Source data:
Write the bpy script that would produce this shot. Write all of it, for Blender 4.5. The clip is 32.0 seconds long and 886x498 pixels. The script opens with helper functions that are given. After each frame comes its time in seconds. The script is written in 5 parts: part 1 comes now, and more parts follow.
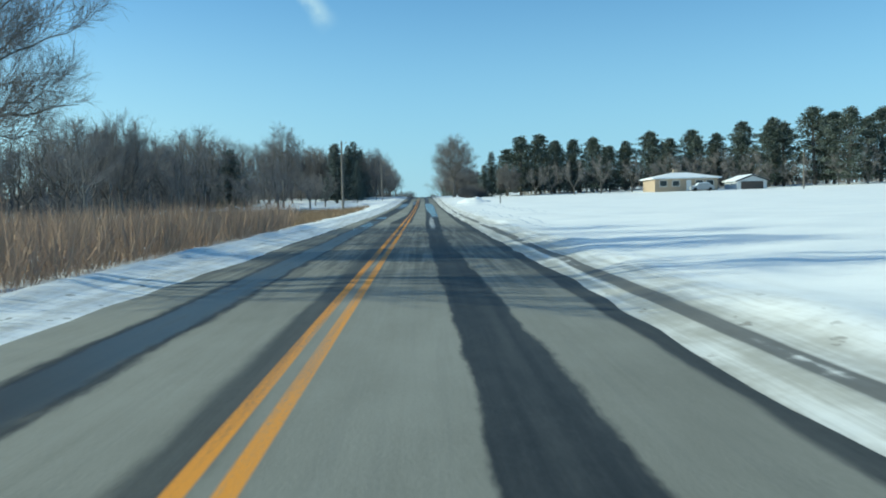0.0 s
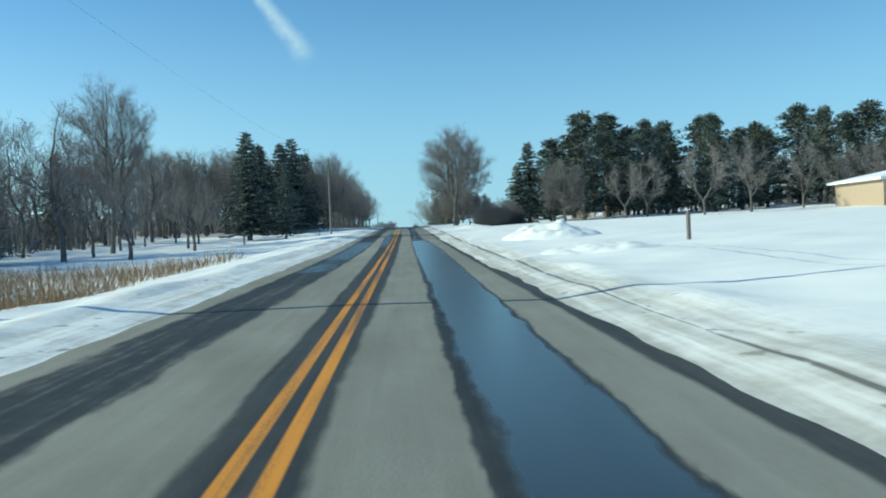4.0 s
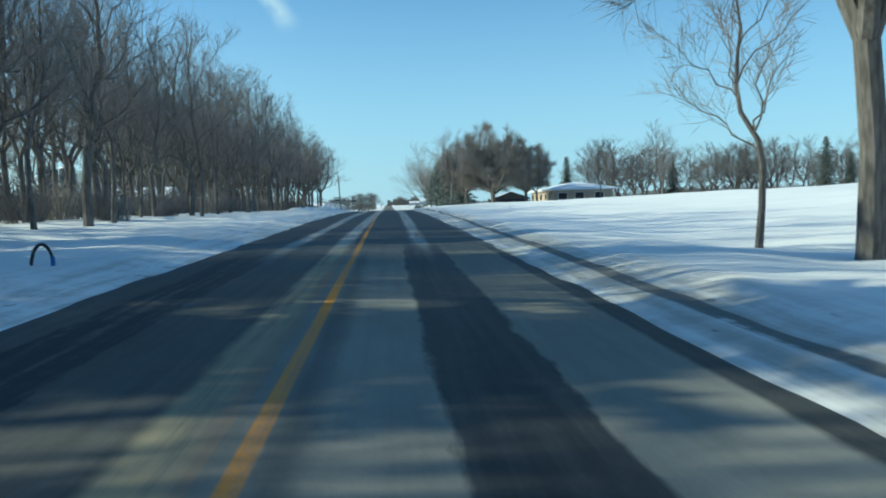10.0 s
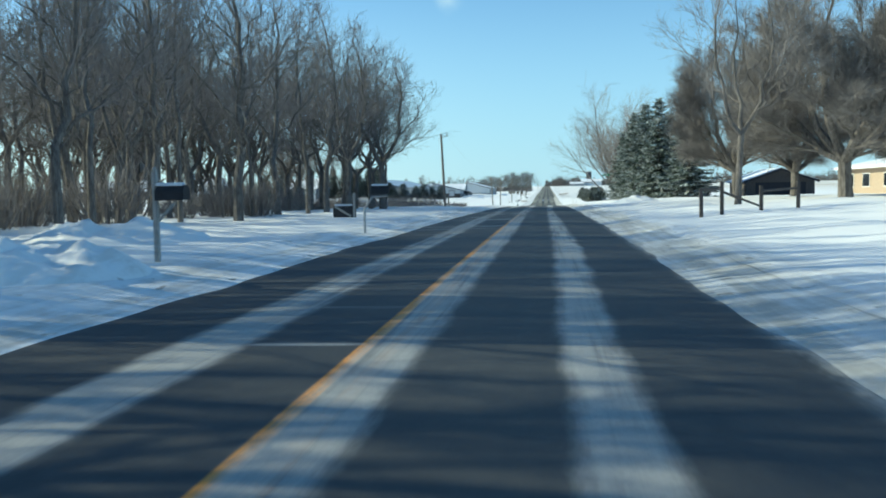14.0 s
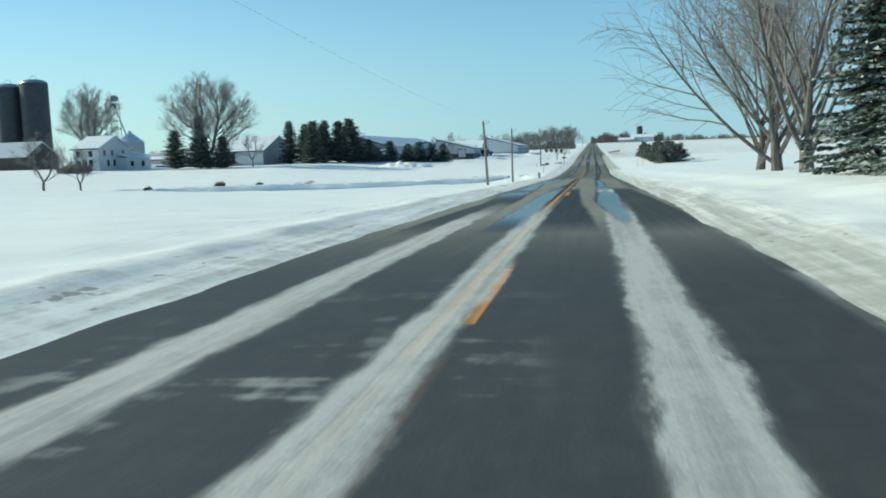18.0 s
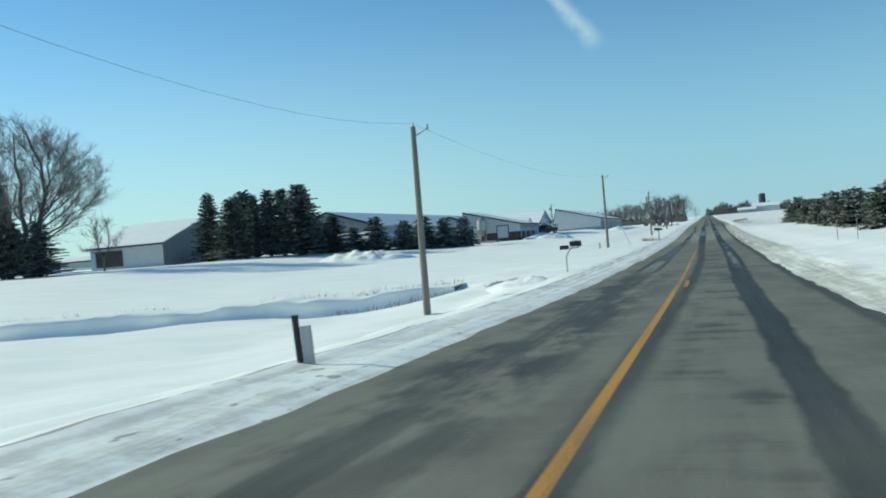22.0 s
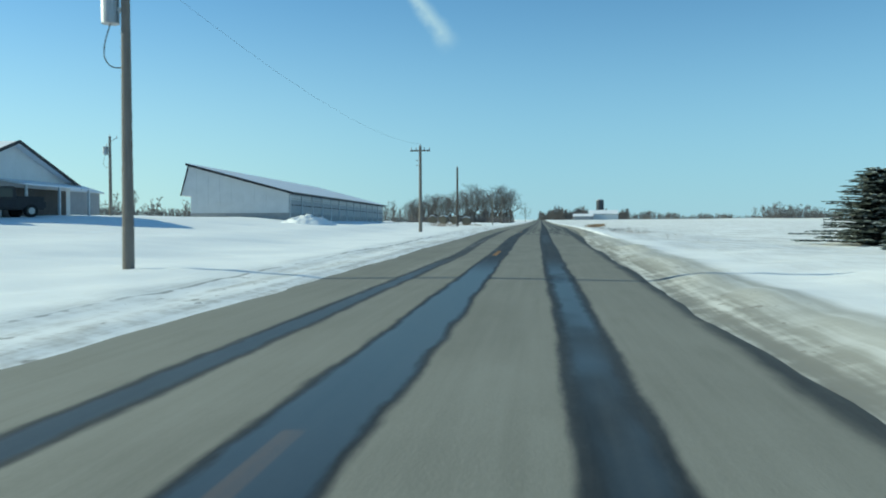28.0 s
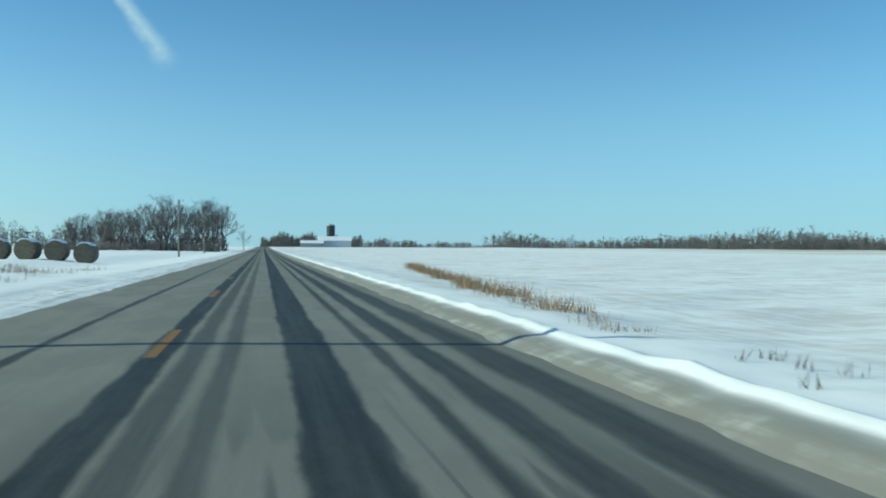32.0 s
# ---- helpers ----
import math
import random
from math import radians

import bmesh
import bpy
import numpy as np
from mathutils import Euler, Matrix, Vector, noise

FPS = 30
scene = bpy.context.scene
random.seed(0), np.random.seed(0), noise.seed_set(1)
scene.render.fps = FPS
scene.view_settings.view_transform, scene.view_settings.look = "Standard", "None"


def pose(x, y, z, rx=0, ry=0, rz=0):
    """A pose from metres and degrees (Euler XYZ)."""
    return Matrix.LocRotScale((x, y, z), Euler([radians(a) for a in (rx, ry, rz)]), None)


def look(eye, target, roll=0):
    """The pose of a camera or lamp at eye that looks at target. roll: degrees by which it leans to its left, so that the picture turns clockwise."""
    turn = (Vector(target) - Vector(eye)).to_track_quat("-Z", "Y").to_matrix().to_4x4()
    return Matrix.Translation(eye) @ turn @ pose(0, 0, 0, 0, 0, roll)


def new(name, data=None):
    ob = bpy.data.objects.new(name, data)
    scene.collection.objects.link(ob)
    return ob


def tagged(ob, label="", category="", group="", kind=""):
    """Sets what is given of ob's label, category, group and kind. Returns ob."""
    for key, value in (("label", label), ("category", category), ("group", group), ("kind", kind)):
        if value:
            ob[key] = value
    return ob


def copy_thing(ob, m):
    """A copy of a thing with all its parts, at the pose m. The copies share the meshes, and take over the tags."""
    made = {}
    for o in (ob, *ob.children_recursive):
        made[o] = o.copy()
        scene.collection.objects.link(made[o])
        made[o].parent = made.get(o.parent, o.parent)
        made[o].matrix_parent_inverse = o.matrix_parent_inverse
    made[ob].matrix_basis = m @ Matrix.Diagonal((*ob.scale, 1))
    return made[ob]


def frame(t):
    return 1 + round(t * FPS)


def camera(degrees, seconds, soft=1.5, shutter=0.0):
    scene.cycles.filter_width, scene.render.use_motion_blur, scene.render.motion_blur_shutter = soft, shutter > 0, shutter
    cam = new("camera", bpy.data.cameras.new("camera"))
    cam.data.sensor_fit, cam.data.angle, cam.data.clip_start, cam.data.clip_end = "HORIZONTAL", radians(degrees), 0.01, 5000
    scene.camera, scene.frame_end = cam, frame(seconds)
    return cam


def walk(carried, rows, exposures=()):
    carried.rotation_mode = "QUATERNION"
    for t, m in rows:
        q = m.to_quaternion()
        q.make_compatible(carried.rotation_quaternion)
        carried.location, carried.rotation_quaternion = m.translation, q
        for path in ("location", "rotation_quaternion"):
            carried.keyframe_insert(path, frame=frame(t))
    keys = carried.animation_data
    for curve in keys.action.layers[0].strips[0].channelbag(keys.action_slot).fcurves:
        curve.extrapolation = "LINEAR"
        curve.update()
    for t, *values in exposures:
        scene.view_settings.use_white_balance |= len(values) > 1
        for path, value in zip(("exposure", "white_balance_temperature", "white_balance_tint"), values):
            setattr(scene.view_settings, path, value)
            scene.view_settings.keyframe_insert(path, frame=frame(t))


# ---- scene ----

What to do:
Make an exact reproduction of the listing above, without any pictures.

Full response:
Write the bpy script that would produce this shot. Write all of it, for Blender 4.5. The clip is 32.0 seconds long and 886x498 pixels. The script opens with helper functions that are given. After each frame comes its time in seconds. The script is written in 5 parts: part 1 comes now, and more parts follow.
0.0 s
4.0 s
10.0 s
14.0 s
18.0 s
22.0 s
28.0 s
32.0 s
# ---- helpers ----
import math
import random
from math import radians

import bmesh
import bpy
import numpy as np
from mathutils import Euler, Matrix, Vector, noise

FPS = 30
scene = bpy.context.scene
random.seed(0), np.random.seed(0), noise.seed_set(1)
scene.render.fps = FPS
scene.view_settings.view_transform, scene.view_settings.look = "Standard", "None"


def pose(x, y, z, rx=0, ry=0, rz=0):
    """A pose from metres and degrees (Euler XYZ)."""
    return Matrix.LocRotScale((x, y, z), Euler([radians(a) for a in (rx, ry, rz)]), None)


def look(eye, target, roll=0):
    """The pose of a camera or lamp at eye that looks at target. roll: degrees by which it leans to its left, so that the picture turns clockwise."""
    turn = (Vector(target) - Vector(eye)).to_track_quat("-Z", "Y").to_matrix().to_4x4()
    return Matrix.Translation(eye) @ turn @ pose(0, 0, 0, 0, 0, roll)


def new(name, data=None):
    ob = bpy.data.objects.new(name, data)
    scene.collection.objects.link(ob)
    return ob


def tagged(ob, label="", category="", group="", kind=""):
    """Sets what is given of ob's label, category, group and kind. Returns ob."""
    for key, value in (("label", label), ("category", category), ("group", group), ("kind", kind)):
        if value:
            ob[key] = value
    return ob


def copy_thing(ob, m):
    """A copy of a thing with all its parts, at the pose m. The copies share the meshes, and take over the tags."""
    made = {}
    for o in (ob, *ob.children_recursive):
        made[o] = o.copy()
        scene.collection.objects.link(made[o])
        made[o].parent = made.get(o.parent, o.parent)
        made[o].matrix_parent_inverse = o.matrix_parent_inverse
    made[ob].matrix_basis = m @ Matrix.Diagonal((*ob.scale, 1))
    return made[ob]


def frame(t):
    return 1 + round(t * FPS)


def camera(degrees, seconds, soft=1.5, shutter=0.0):
    scene.cycles.filter_width, scene.render.use_motion_blur, scene.render.motion_blur_shutter = soft, shutter > 0, shutter
    cam = new("camera", bpy.data.cameras.new("camera"))
    cam.data.sensor_fit, cam.data.angle, cam.data.clip_start, cam.data.clip_end = "HORIZONTAL", radians(degrees), 0.01, 5000
    scene.camera, scene.frame_end = cam, frame(seconds)
    return cam


def walk(carried, rows, exposures=()):
    carried.rotation_mode = "QUATERNION"
    for t, m in rows:
        q = m.to_quaternion()
        q.make_compatible(carried.rotation_quaternion)
        carried.location, carried.rotation_quaternion = m.translation, q
        for path in ("location", "rotation_quaternion"):
            carried.keyframe_insert(path, frame=frame(t))
    keys = carried.animation_data
    for curve in keys.action.layers[0].strips[0].channelbag(keys.action_slot).fcurves:
        curve.extrapolation = "LINEAR"
        curve.update()
    for t, *values in exposures:
        scene.view_settings.use_white_balance |= len(values) > 1
        for path, value in zip(("exposure", "white_balance_temperature", "white_balance_tint"), values):
            setattr(scene.view_settings, path, value)
            scene.view_settings.keyframe_insert(path, frame=frame(t))


# ---- scene ----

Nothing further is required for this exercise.